Demirel ve sistemini arayan Türkiye

Sedat ERGİN
Haberin Devamı

Cumhurbaşkanı Süleyman Demirel'in geçen çarşamba günü TBMM'nin yeni yasama döneminin açılışı dolayısıyla yaptığı konuşmadaki en önemli tespit herhalde şu sözlerde yatıyor:

‘‘İktidarın sınırlandırılmasında temel yöntem olan kuvvetler ayrılığında en fazla aksama görülen nokta, yasama-yürütme ilişkisinde ortaya çıkmaktadır. Yasama ile yürütme iç içe geçme istidadı gösterdiğinde, bir anlamda kuvvetlerin sayısı ikiye inmektedir.’’

Cumhurbaşkanı'na göre, sakınca burada bitmiyor:

‘‘Buna ilaveten, yargı bağımsızlığının işleyişinde de aksama ortaya çıktığı takdirde, kuvvetler ayrılığı sistemi tamamen ortadan kalkmaktadır.’’

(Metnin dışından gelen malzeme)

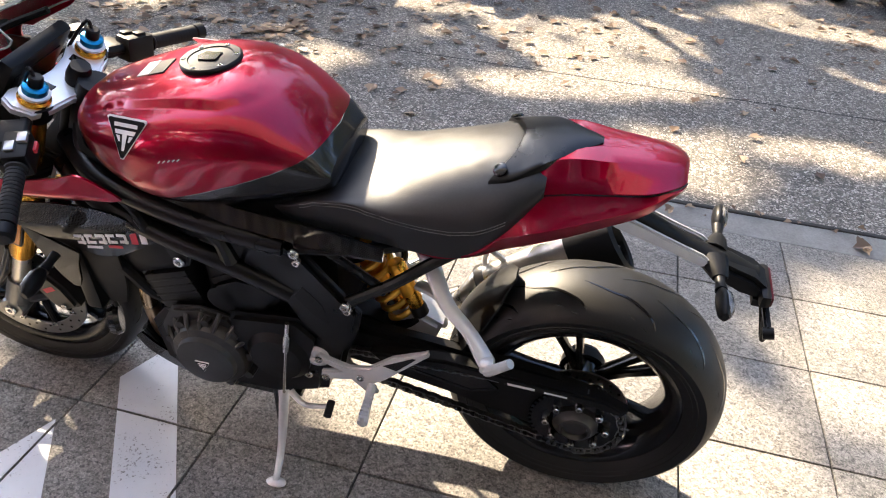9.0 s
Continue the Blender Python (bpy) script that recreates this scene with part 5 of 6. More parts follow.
# number-plate bracket, rear lights
br = bp("tail_bracket", new_tube([(0.04, 0, 0.845), (-0.04, 0, 0.815), (-0.15, 0, 0.765), (-0.21, 0, 0.744), (-0.275, 0, 0.722)], [0.030, 0.026, 0.024, 0.034, 0.028], 14, 18, 0.62), "black", "black number-plate bracket arm")
for side in (1, -1):
    part("bracket_cover", new_prism([(0.06, 0.845), (0.045, 0.862), (-0.02, 0.832), (-0.10, 0.800), (-0.165, 0.776), (-0.195, 0.752), (-0.165, 0.748), (-0.09, 0.775), (-0.01, 0.800), (0.04, 0.822)], side * 0.024, side * 0.036, 1, 0.004), M["alu"], br, "pale cast bracket side")
    part("bracket_wing", new_tube([(-0.19, side * 0.012, 0.752), (-0.198, side * 0.045, 0.752), (-0.20, side * 0.062, 0.752)], [0.028, 0.020, 0.014], 12, 6, 0.8), M["black"], br)
    indicator((-0.199, side * 0.050, 0.752), (-0.06, side, -0.01), "rear_indicator")
part("bracket_lug", new_box(0.02, 0.065, -0.048, 0.048, 0.836, 0.852, 0.004), M["alu"], br)
part("bracket_head", new_prism([(-0.20, 0.766), (-0.27, 0.742), (-0.296, 0.722), (-0.292, 0.692), (-0.25, 0.700), (-0.20, 0.726)], -0.036, 0.040, 1, 0.010), M["black"], br, "black bracket head")
lt = part("tail_light", new_box(-0.306, -0.286, -0.044, 0.058, 0.691, 0.721, 0.008), M["black"], br, "dark tail light housing")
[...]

Cumhurbaşkanı, bu tespitleriyle Türkiye'nin bugün yaşadığı bunalımın temel sorunsallarını gerçekçi bir şekilde tarif etmiş olmaktadır.

Cumhurbaşkanı'nın sözlerinden yola çıkarsak, Türkiye'de kuvvetler ayrılığının bugün ortadan kalkmış olduğunu ya da fiilen yürümediğini teslim etmemiz gerekiyor.

Bir başka deyişle, Türkiye'de kâğıt üstünde Anayasa'da tanımlanmış olan sistemin, uygulamada iflas ettiği, bizzat Cumhurbaşkanı'nın ağzından Türkiye Büyük Millet Meclisi ve kamuoyuna iletilmiş bulunuyor.

* * *

Cumhurbaşkanı Demirel, aynı konuşmada çıkış yolunun parametrelerini de gösteriyor.

Bunlardan birincisi, ‘‘yürütmenin yasama karşısında bağımsızlaştırılması’’, ikincisi ise buna paralel olarak ‘‘yasamanın da yürütmeyi daha iyi denetlemesini sağlayacak mekanizmaların oluşturulması’’dır.

Demirel'in bu değerlendirmeleri kendi mantığı içinde tutarlı bir bakışı yansıtıyor.

Buradaki kilit kavram, ‘‘iktidarın sınırlandırılması’’ ifadesinde yatıyor.

Çünkü, Türkiye'de bir süredir ‘başkanlık’ ya da ‘yarı başkanlık sistemi’ başlıkları altında yürütülen tartışmalarda, bunalımdan çıkışın sihirli anahtarı olarak yürütmenin başındaki kişiye geniş yetkiler tanınması görülmekteydi.

* * *

Bu kolaycılık içinde, kendisine geniş yetkiler tanınmış olan başkan ya da başbakanın karşısındaki parlamentonun işlevinin ne olacağı, yetkilerinin hangi çerçeve içinde tanımlanacağı sorusu boşlukta kalmaktaydı.

Cumhurbaşkanı Demirel, TBMM'deki konuşmasında atıf yaptığı ‘‘iktidarın sınırlandırılması’’ kavramıyla bu boşluğu doldurmuş olmaktadır.

Böylelikle, tartışmada eksik kalan parlamentonun denetim işlevinin güçlendirilmesi ve yürütme ile yasama arasında bir denetleme mekanizmasının oluşturulması gereğinin altı çizilmiş olmaktadır.

Cumhurbaşkanı'nın sistemin tıkanmışlığına ilişkin tespitleri, aslında bugün sokaktaki vatandaşın da büyük ölçüde mutabakatını almış, kamuoyunda üzerinde genel görüş birliği olan noktalardır.

Sorunun özüne inersek, Türkiye, 1997 yılında kendini yönetemeyen, yönetemediğini de kabullenen bir ülke durumundadır.

Kendini teşhis, çıkış yolunun bulunabilmesi için ilk adımdır.

Türkiye'nin kendisini nasıl daha iyi yönetebileceğine ilişkin sivil bir tartışma sürecini başlatmış olmaktan kaybedeceği hiçbir şey yoktur.